Another San Diegan, Scott Simpson, had a stellar amateur career: medalist in the 1976 California Amateur, second in the 1977 SCGA Amateur Championship, winning the 1977 NCAA Division I Championship while representing USC, reaching the third round of the 1977 U.S. Amateur and representing the United States on the 1977 U.S. Walker Cup team.

In 1988, Simpson reached the pinnacle of his golf career when he captured the U.S. Open by one shot over Tom Watson at The Olympic Club in San Francisco.

Former UCLA star Corey Pavin, whose amateur career began in the 1970s, joined the list of former SCGA members to capture the U.S. Open when he won the 1995 championship at Shinnecock Hills GC. Pavin's four-wood shot to the 72nd hole remains one of the most indelible moments in recent U.S. Open history.


THE MASTERS & BRITISH OPEN

Two former SCGA stars (in addition to Casper) whose amateur careers soared in the 1970s later went on to win the fabled green jacket, emblematic of the champion of The Masters.

Craig Stadler, another of the San Diego contingent who went on to star at USC, won the 1973 U.S. Amateur Championship at Inverness CC, was medalist in the 1974 California Amateur Championship and played on the 1975 Walker Cup team.
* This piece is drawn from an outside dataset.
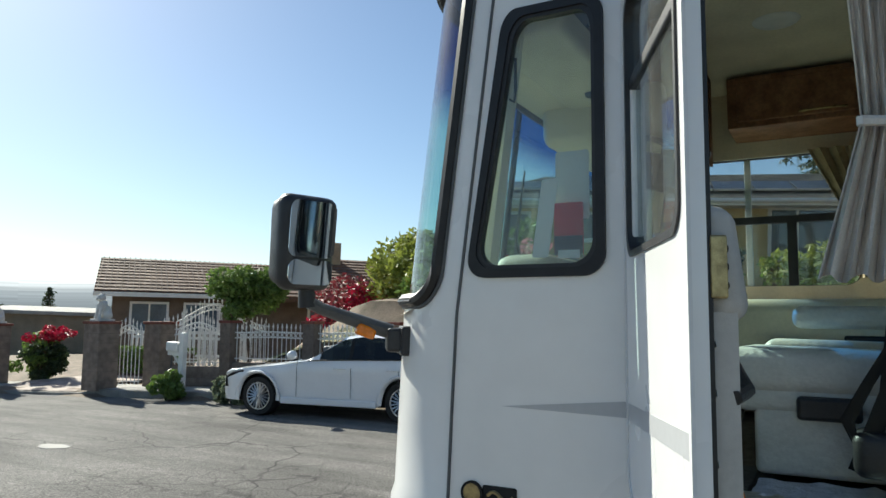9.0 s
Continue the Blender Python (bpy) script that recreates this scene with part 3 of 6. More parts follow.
# grilles
for s in (1, -1):
    mir = lambda y: y if s > 0 else W - y
    ys = sorted((mir(1.27), mir(1.945)))
    part("grille_recess", panel([(mir(1.27), 0.735), (mir(1.28), 0.965), (mir(1.945), 0.99), (mir(1.83), 0.735)], [], 0.013, 0.016, at_nose), BLACK, nose, "dark grille opening")
    frame_pts = [(1.262, 0.725), (1.272, 0.975), (1.30, 0.99), (1.93, 1.0), (1.955, 0.985), (1.86, 0.75), (1.83, 0.725)]
    gr = part("grille", tube([at_front(mir(y), z, 0.018) for y, z in frame_pts + frame_pts[:1]], 0.011, 6), CHROME, nose, "chrome slatted grille", smooth=True)
    for k in range(8):
        z = 0.752 + 0.031 * k
        ye = 1.845 + 0.10 * k / 7.5
        part("slat", tube([at_front(mir(y), z, 0.024) for y in (1.268, 1.45, 1.65, ye)], 0.0074, 8, flat=0.8), SLAT, gr)
    for y in (1.42, 1.72):
        part("grille_post", tube([at_front(mir(y), z, 0.021) for z in (0.74, 0.98)], 0.006, 6), CHROME, gr)
    # lamps wrapped round the corner: a fluted bright reflector under a clear cover, an amber end, a lower lamp
    def corner(a, z, out):
        a_ = radians(min(a, 90.0))
        x, y = -0.83 - (0.40 + out) * math.sin(a_), 0.45 - (0.45 + out) * math.cos(a_) + max(0.0, a - 90) * 0.008
        return (x + lean_back(z), y if s < 0 else W - y, z)

    def wrap(a0, a1, lo, hi, out, flute=0.0, n=20, m_=6, soft0=0.0, soft1=0.0):
        rows = []
        for k in range(n + 1):
            f = k / n
            a = a0 + (a1 - a0) * f
            g = (a - 20) / 74
            r = max(0.3, (1 - max(0, 1 - f / soft0) ** 2.6) ** 0.5) if soft0 else 1 - (max(0, 1 - (1 - f) / soft1) ** 2 * 0.45 if soft1 else 0)
            z0, z1 = lo[1] + (lo[0] - lo[1]) * g, hi[1] + (hi[0] - hi[1]) * g
            zm, zh = (z0 + z1) / 2, (z1 - z0) / 2 * r
            rows.append([corner(a, zm + zh * (2 * q / m_ - 1), out + flute * ((k % 2) - 0.5) + 0.012 * math.sin(math.pi * q / m_)) for q in range(m_ + 1)])
        return thick(grid_surf(rows), 0.006)

    hl = part("headlight", wrap(38.5, 79.5, (0.838, 0.884), (0.944, 0.988), 0.006, 0.0022, 22, soft1=0.10), LENS, nose, "clear headlight with a fluted bright reflector", smooth=False)
    part("lens_cover", wrap(38, 80, (0.836, 0.882), (0.946, 0.990), 0.020, 0.0, 24, soft1=0.10), SIDEGLASS, hl, smooth=True).visible_shadow = False
    part("turn_signal", wrap(20, 37.5, (0.838, 0.886), (0.944, 0.988), 0.018, 0.0, 14, soft0=0.55), AMBER, hl, "amber turn signal", smooth=True)
    rim = [corner(a, 0.998 - 0.045 * (a - 20) / 74, 0.008) for a in range(26, 81, 6)] + [corner(81.5, z, 0.008) for z in (0.94, 0.89, 0.845)] + [corner(a, 0.872 - 0.046 * (a - 20) / 74, 0.008) for a in range(80, 20, -6)] + [corner(18, z, 0.008) for z in (0.90, 0.94, 0.975)]
    part("lamp_rim", tube(rim + rim[:1], 0.010, 6), BROWN, hl, smooth=True)
    fog = part("fog_lamp", wrap(36, 79, (0.758, 0.800), (0.806, 0.850), 0.016, 0.004, 30, soft1=0.12), LENS, nose, "small clear lamp with amber end")
    part("lamp_end", wrap(21, 35.5, (0.758, 0.802), (0.806, 0.850), 0.016, 0.0, 8, soft0=0.5), AMBER, fog, smooth=True)
    rim = [corner(a, 0.862 - 0.045 * (a - 20) / 74, 0.008) for a in range(24, 81, 7)] + [corner(81, z, 0.008) for z in (0.80, 0.755)] + [corner(a, 0.790 - 0.044 * (a - 20) / 74, 0.008) for a in range(80, 20, -7)] + [corner(19, 0.82, 0.008)]
    part("lamp_rim", tube(rim + rim[:1], 0.008, 6), BROWN, fog, smooth=True)
part("loose_wire", tube([at_front(1.62 - 0.012 * math.sin(k), 0.735 - 0.075 * k / 3, 0.03) for k in range(4)], [0.012, 0.015, 0.01, 0.012], 6), BRASS, nose)
part("bumper_stain", panel([(1.612, 0.72), (1.63, 0.72), (1.632, 0.60), (1.638, 0.50), (1.615, 0.47), (1.608, 0.6)], [], 0.0135, 0.0145, at_nose), mat("rust_stain", (0.30, 0.19, 0.07), 0.8, var=0.25, scale=20), nose)
part("scrape", panel([(0.62, 0.50), (0.75, 0.475), (0.85, 0.445), (0.93, 0.44), (0.86, 0.47), (0.74, 0.50), (0.60, 0.525)], [], 0.0145, 0.0155, at_nose), mat("scraped_primer", (0.42, 0.38, 0.33), 0.8, var=0.3, scale=40), nose)
pl = part("number_plate", panel(rrect(1.085, 0.365, 1.39, 0.515, 0.012), [], 0.045, 0.048, lambda u, v, w: (-1.265 - w - 0.02 * (0.515 - v), u, v)), PAPER, nose, "white number plate with plain dark bars")
for k in range(7):
    y = 1.355 - k * 0.041
    part("plate_bar", bx((-1.3215, y - 0.019, 0.392), (-1.3165, y - 0.004, 0.455), 0.001), NAVYINK, pl)
part("plate_line", bx((-1.3175, 1.16, 0.482), (-1.3130, 1.31, 0.496)), REDP, pl)
part("plate_bracket", bx((-1.312, 1.15, 0.40), (-1.20, 1.33, 0.43)), BLACK, pl)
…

Less than a decade later, Stadler secured his green jacket at The Masters when he won a playoff after being tied in regulation with Dan Pohl.

Few amateurs have had a year like Mark O'Meara did in 1979. It began inauspiciously; when the SCGA selected its 10-man team to compete against the North in the annual Roger Lapham Challenge Cup matches which are held as part of the California Amateur Championship, O'Meara didn't make the list.

Fortunately, the South team won anyway because O'Meara went on to hammer medalist Lennie Clements, 8 & 7, in the 36-hole final at Pebble Beach Golf Links. Later that summer, O'Meara went to Cantebury CC in Cleveland, where he won the U.S. Amateur Championship, 8 & 7, over defending champion John Cook of Rolling Hills.

O'Meara went on to a solid professional career, winning 14 times between 1984 and 1997, including five times at what is now the AT&T National Pro-Am at Pebble Beach.

In 1998, he broke through in the "major" category not once, but twice: winning The Masters after sinking a 25-foot birdie putt on the 72nd hole and then becoming the only former SCGA player to capture the British Open later that summer.


THE PGA CHAMPIONSHIP

Southern California's run in the PGA Championship began in 1961, when Jerry Barber rode a red-hot putter to capture the tournament at Olympia Fields CC outside of Chicago. Barber tied Don January at 277 after 72 holes, then shot 67 to edge January by a single shot in the playoff the next day.

In 1966, one of the SCGA's most celebrated alumni, Al Geiberger, captured the PGA Championship by four shots at Firestone CC in Akron, OH.

The slender Geiberger, a former USC Trojan, won the SCGA Amateur Championship in 1956 and 1959 (the latter was to be his eighth consecutive amateur tournament championship) and was runner-up in the 1954 U.S. Junior Amateur to another Southern Californian, Bud Bradley.

Geiberger went on to win 11 PGA Tour events and became the first person to break 60 in a Tour event when he posted a 59 in the Danny Thomas-Memphis Classic.

Yet another former Trojan who played for golf coach Stan Wood, Dave Stockton followed in the footsteps of his USC teammate, Geiberger, when he won the 1970 PGA Championship by two shots over Arnold Palmer and Bob Murphy at Southern Hills CC in Tulsa, OK. It was Palmer's third runner-up finish; the PGA remains the only professional major that "The King" didn't win.

Stockton joined the rarified list of multiple winners of the PGA Championship when he finished one shot ahead of Raymond Floyd and Don January in the 1976 championship at Congressional CC in Washington, D.C. Stockton would later go on to win the 1996 U.S. Senior Open, the only former SCGA player to have won that event.